USDCHF is trading within a tight downward-sloping channel, which seems to be a component of a potential bullish flag pattern following the steep rally to a seven-month high of 0.9374.
The flag structure could be a positive trend continuation signal, backed by the rising shorter-term simple moving averages (SMAs) and the recent bullish cross between the 20- and 200-day SMAs.
That said, the momentum indicators are painting a bleaker picture for the near term as the MACD keeps decelerating below its red signal line and the RSI is weakening towards its 50 neutral mark.
A break above the channel and the 0.9290 barrier could brush downside risks away, shifting the spotlight back to the 0.9355 – 0.9374 resistance region.

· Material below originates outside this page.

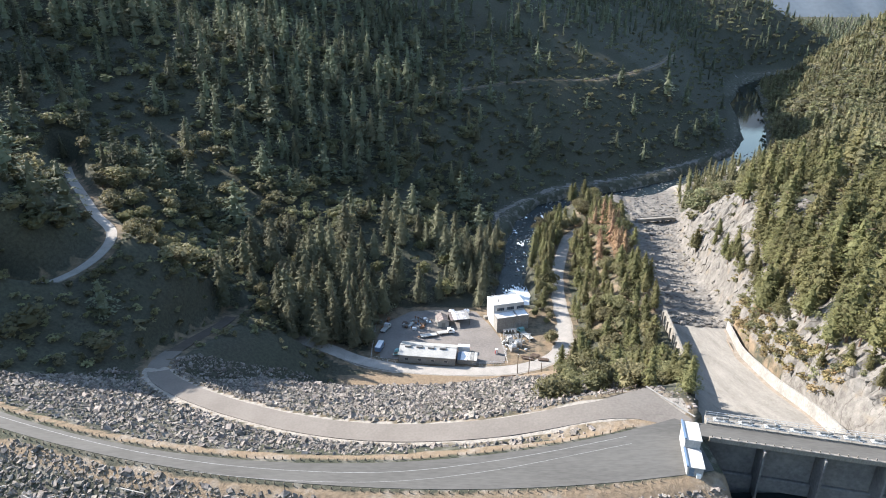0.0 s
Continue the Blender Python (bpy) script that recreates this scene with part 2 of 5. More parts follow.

If the rally gears up, the next stop could be around 0.9450.
On the downside, the 20-day SMA at 0.9200 and the surface of the broken ascending channel may attempt to balance any downside correction if the 23.6% Fibonacci retracement level of the 0.8814 – 0.9374 up leg fails to block the way lower around 0.9228. The 38.2% Fibonacci of 0.9138 and the 200-day SMA may provide another opportunity for a rebound slightly beneath before the focus turns to the 50% Fibonacci of 0.9065.
Briefly, the short-term risk seems to be leaning to the downside in the USDCHF market, but trend signals remain encouraging for now, suggesting that any weakness in the price could be transitory.